The arrest of Gujarat police officer Sanjiv Bhatt could be the next flashpoint between the Centre and the Modi government.
The union home ministry on Tuesday asked the state government to ensure adequate security for the Indian Police Service (IPS) officer and his family. The Modi government hit back, slamming the “unnecessary intervention”.
The war of words erupted hours after an Ahmedabad court reserved, for October 7, its orders on the state's revision petition against the judicial remand of the officer after Bhatt refused the judge’s suggestion that he show his bank lockers to the police, as requested, to secure bail.
“This is a battle of principles. I’m ready to remain in jail for however long it takes, but will not compromise at any cost,” he said.

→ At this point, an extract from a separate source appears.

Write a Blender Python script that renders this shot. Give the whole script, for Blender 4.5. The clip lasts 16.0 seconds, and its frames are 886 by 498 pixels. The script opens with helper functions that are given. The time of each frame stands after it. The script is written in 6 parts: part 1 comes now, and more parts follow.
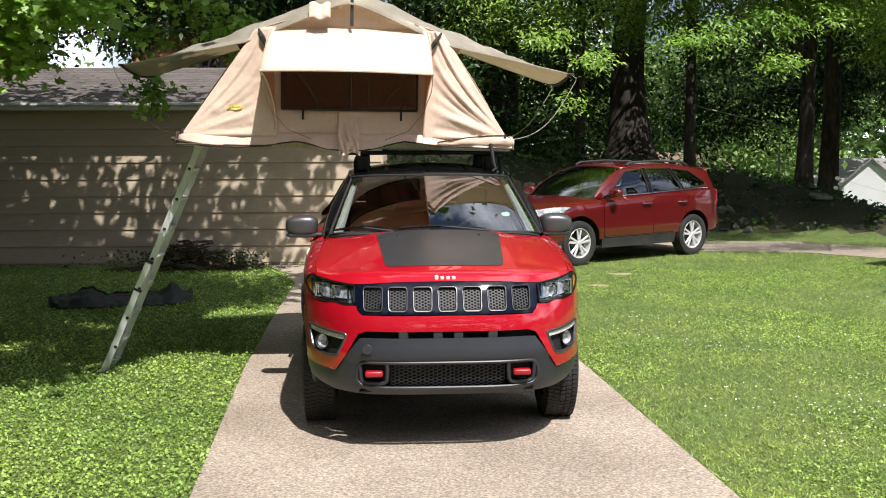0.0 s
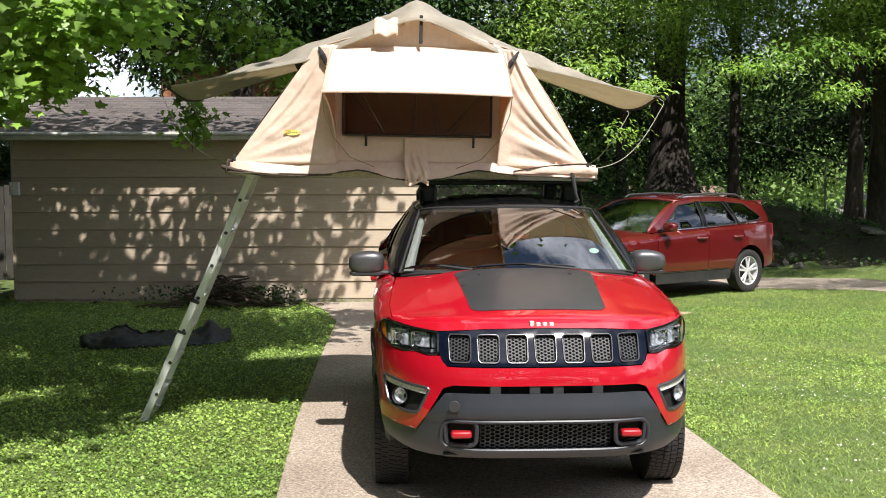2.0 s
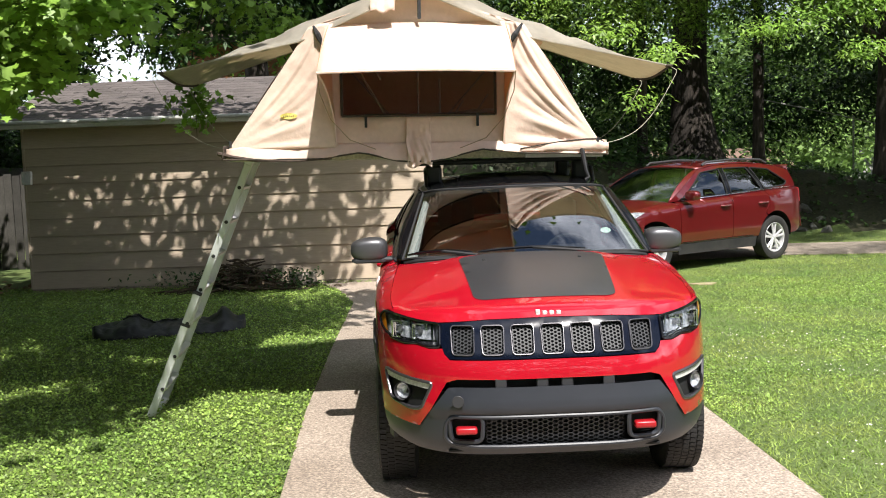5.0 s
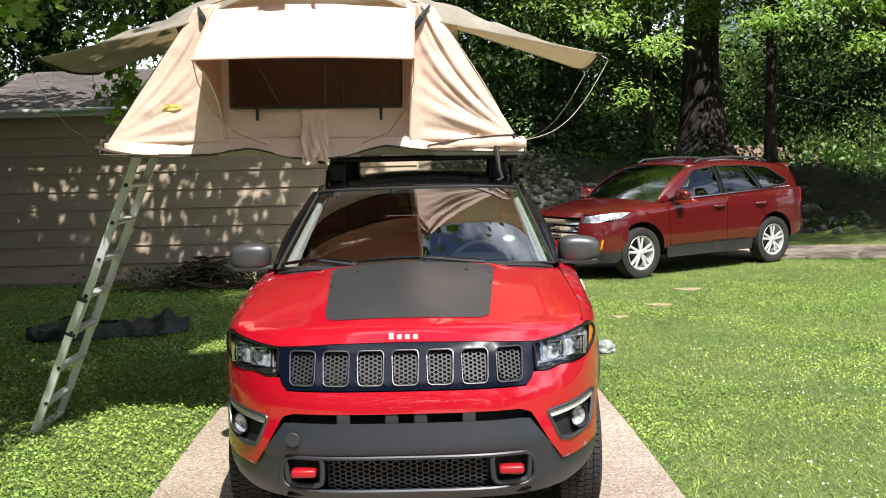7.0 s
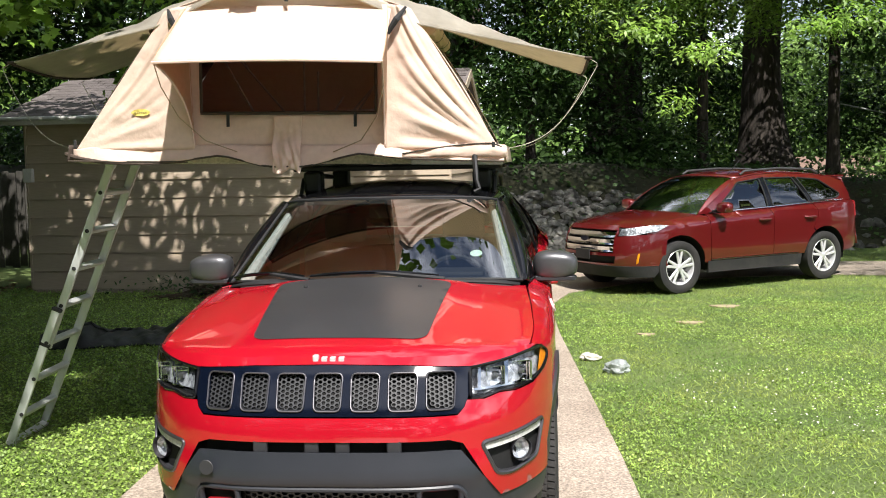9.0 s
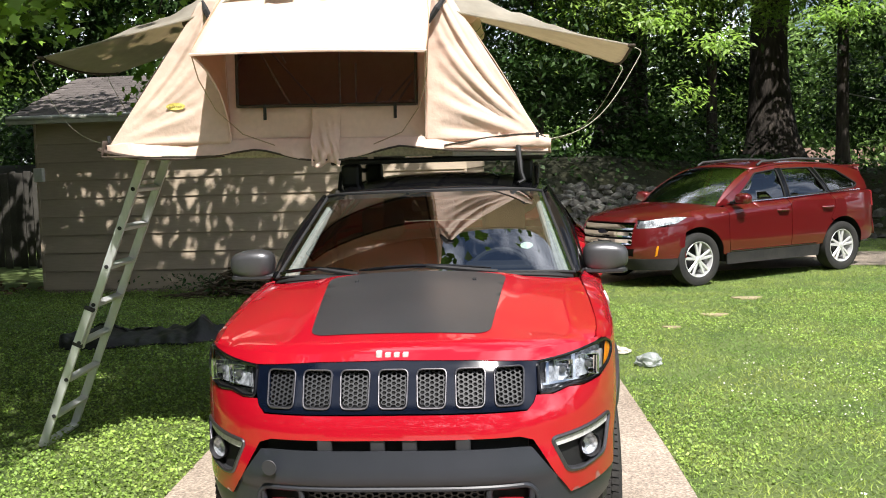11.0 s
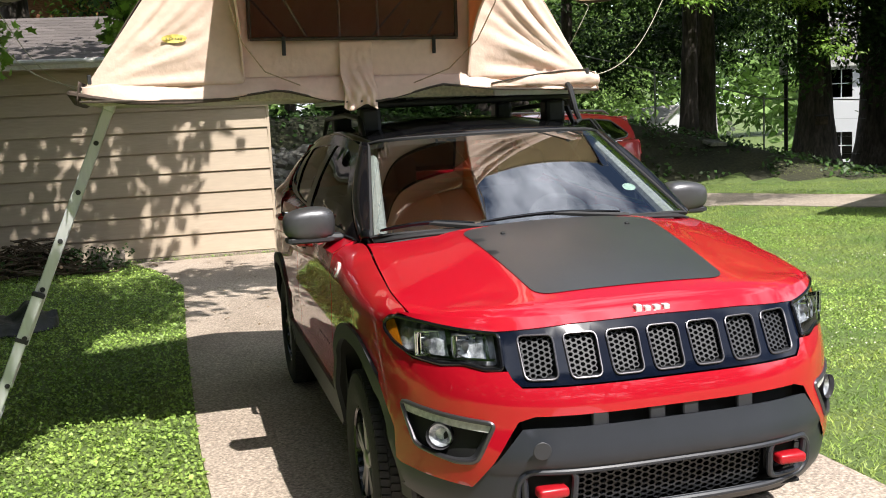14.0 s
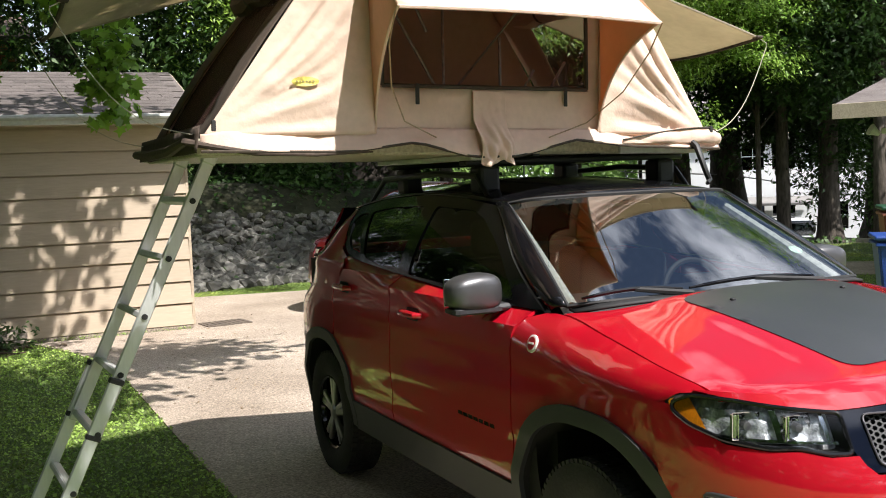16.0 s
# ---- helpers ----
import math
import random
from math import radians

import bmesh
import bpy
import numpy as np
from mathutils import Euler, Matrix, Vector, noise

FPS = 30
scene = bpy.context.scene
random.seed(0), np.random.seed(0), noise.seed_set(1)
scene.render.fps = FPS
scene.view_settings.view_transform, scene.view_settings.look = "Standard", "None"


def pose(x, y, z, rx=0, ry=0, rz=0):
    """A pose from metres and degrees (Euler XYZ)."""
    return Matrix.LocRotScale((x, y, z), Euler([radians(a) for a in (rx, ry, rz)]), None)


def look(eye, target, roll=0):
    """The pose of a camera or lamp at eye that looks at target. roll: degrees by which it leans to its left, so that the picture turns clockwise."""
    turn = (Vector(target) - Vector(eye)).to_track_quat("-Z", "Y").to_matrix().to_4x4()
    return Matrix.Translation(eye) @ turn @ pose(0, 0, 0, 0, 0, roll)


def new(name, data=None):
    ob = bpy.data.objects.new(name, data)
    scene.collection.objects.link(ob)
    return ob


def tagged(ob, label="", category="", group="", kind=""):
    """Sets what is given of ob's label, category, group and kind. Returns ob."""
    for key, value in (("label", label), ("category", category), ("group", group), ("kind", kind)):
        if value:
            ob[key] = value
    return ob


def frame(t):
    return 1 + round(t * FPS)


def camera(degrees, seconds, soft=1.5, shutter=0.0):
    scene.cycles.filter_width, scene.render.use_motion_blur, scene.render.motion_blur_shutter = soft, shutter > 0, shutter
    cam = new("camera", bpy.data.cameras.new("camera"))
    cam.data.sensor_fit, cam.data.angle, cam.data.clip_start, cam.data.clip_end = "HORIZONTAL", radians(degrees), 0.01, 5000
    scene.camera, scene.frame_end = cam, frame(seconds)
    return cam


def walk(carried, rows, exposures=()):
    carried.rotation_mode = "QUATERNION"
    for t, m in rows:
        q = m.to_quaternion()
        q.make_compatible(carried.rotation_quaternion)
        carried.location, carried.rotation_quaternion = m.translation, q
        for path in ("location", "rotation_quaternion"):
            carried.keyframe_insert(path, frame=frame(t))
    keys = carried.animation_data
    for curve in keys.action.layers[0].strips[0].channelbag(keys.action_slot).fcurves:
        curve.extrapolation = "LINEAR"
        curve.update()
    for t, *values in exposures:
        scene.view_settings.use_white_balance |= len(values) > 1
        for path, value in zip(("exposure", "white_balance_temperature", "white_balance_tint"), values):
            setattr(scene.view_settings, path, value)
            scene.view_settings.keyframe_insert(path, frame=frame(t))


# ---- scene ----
import functools

cam = camera(46.8, 16.0, 1.0)
PATH = [
    (0, (0.133, -0.346, 1.791), (0.2, 1.644, 1.601), -0.2),
    (0.5, (0.058, -0.219, 1.802), (0.161, 1.774, 1.659), -0.6),
    (1, (-0.079, -0.092, 1.812), (-0.03, 1.899, 1.638), -2.1),
    (1.5, (-0.166, 0.143, 1.779), (-0.163, 2.137, 1.625), -1.2),
    (2, (-0.241, 0.403, 1.766), (-0.211, 2.399, 1.641), -0.1),
    (2.5, (-0.363, 0.551, 1.783), (-0.241, 2.541, 1.624), -1.1),
    (3, (-0.475, 0.606, 1.77), (-0.337, 2.593, 1.582), -2.1),
    (3.2, (-0.501, 0.606, 1.769), (-0.373, 2.592, 1.568), -2.2),
    (5.3, (-0.007, 0.706, 1.831), (-0.038, 2.697, 1.652), -2.0),
    (5.5, (0.045, 0.794, 1.817), (0.025, 2.785, 1.629), -2.0),
    (6, (0.179, 1.049, 1.822), (0.181, 3.041, 1.641), -1.2),
    (6.5, (0.493, 1.215, 1.828), (0.454, 3.207, 1.654), -1.2),
    (7, (0.719, 1.383, 1.829), (0.628, 3.372, 1.637), -1.5),
    (7.5, (0.882, 1.588, 1.815), (0.802, 3.576, 1.608), -0.8),
    (8, (1.118, 1.761, 1.788), (1.005, 3.749, 1.598), 0.1),
    (8.5, (1.23, 1.776, 1.805), (1.023, 3.758, 1.624), -0.6),
    (9, (1.265, 1.753, 1.814), (1.032, 3.732, 1.643), -1.1),
    (9.5, (1.271, 1.755, 1.803), (1.046, 3.735, 1.636), -0.9),
    (10, (1.274, 1.756, 1.8), (1.011, 3.731, 1.63), -0.5),
    (10.2, (1.253, 1.764, 1.796), (0.971, 3.737, 1.623), -0.5),
    (12.3, (0.157, 2.005, 1.79), (0.213, 3.992, 1.564), -4.7),
    (12.5, (-0.002, 2.031, 1.753), (0.106, 4.011, 1.492), -4.9),
    (13, (-0.367, 2.051, 1.795), (-0.205, 4.012, 1.438), -6.3),
    (13.5, (-0.683, 2.256, 1.805), (-0.475, 4.226, 1.525), -5.0),
    (14, (-1.072, 2.496, 1.744), (-0.637, 4.429, 1.473), -2.8),
    (14.5, (-1.449, 2.746, 1.729), (-0.877, 4.65, 1.519), -3.2),
    (15, (-1.82, 2.986, 1.754), (-1.263, 4.902, 1.63), -3.9),
    (15.5, (-2.14, 3.19, 1.761), (-1.446, 5.06, 1.622), -2.4),
    (16, (-2.366, 3.454, 1.73), (-1.572, 5.284, 1.585), -2.2),
]
walk(cam, [(t, look(eye, target, roll)) for t, eye, target, roll in PATH],
     [(0.0, 0.32, 6350, 12), (1.0, 0.41, 6350, 12), (3.0, 0.54, 6350, 12), (10.0, 0.54, 6350, 12), (14.0, 0.58, 6350, 12), (16.0, 0.66, 6350, 12)])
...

The officer, who was arrested on September 30, is in judicial custody on charges of wrongful confinement and fabrication of evidence.

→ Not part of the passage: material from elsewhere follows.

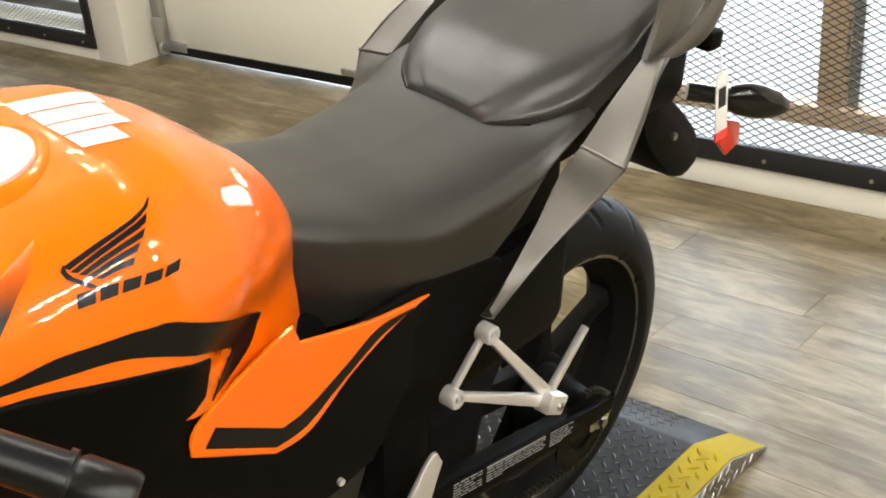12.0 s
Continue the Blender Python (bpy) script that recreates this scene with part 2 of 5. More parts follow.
def wood_mat():
    m = mat_new("weathered_floor_board", (0.35, 0.27, 0.18), 0.42, 0, 0, 0.36)
    nt = m.node_tree
    b = nt.nodes["Principled BSDF"]
    co = nt.nodes.new("ShaderNodeTexCoord")
    info = nt.nodes.new("ShaderNodeObjectInfo")
    off = nt.nodes.new("ShaderNodeVectorMath")
    off.operation = "MULTIPLY_ADD"
    off.inputs[1].default_value = (1, 1, 1)
    nt.links.new(co.outputs["Object"], off.inputs[0])
    seedv = nt.nodes.new("ShaderNodeCombineXYZ")
    mul = nt.nodes.new("ShaderNodeMath")
    mul.operation = "MULTIPLY"
    mul.inputs[1].default_value = 37.0
    nt.links.new(info.outputs["Random"], mul.inputs[0])
    nt.links.new(mul.outputs[0], seedv.inputs[2])
    nt.links.new(seedv.outputs[0], off.inputs[2])
    mp = nt.nodes.new("ShaderNodeMapping")
    mp.inputs["Scale"].default_value = (7, 1.3, 1)
    nt.links.new(off.outputs[0], mp.inputs[0])
    g1 = nt.nodes.new("ShaderNodeTexNoise")
    g1.inputs["Scale"].default_value = 1.6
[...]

On Monday, his wife Shweta wrote to the home ministry expressing fears that Bhatt could be “physically ill-treated” by a “vindictive administration”. In April, Bhatt had filed an affidavit in the Supreme Court alleging Modi's complicity in the 2002 anti-Muslim riots.
The Centre wrote to the state authorities to provide security “to Bhatt and his family as per local threat perception”.
It has also decided to independently assess the threat perception after state police claimed that there was no specific threat to the officer.
If the Intelligence Bureau finds substance to the fears and the home ministry makes him a central protectee, it will be obligatory on the Modi government to protect Bhatt.
“The quick response from the ministry only confirms our belief that there is connivance between Bhatt, Congress and the Centre,” a senior Gujarat minister told HT on condition of anonymity.
Defending the arrest, BJP spokesperson Nirmala Sitharaman said it was done as per the legal process. “Is it fashionable to talk anti-Modi?” she asked in New Delhi.
Social activists Anna Hazare, however, came out in support of Bhatt. “What Modi has done is wrong. It is not good for democracy,” Hazare said at his native village Ralegan Siddhi in Maharashtra.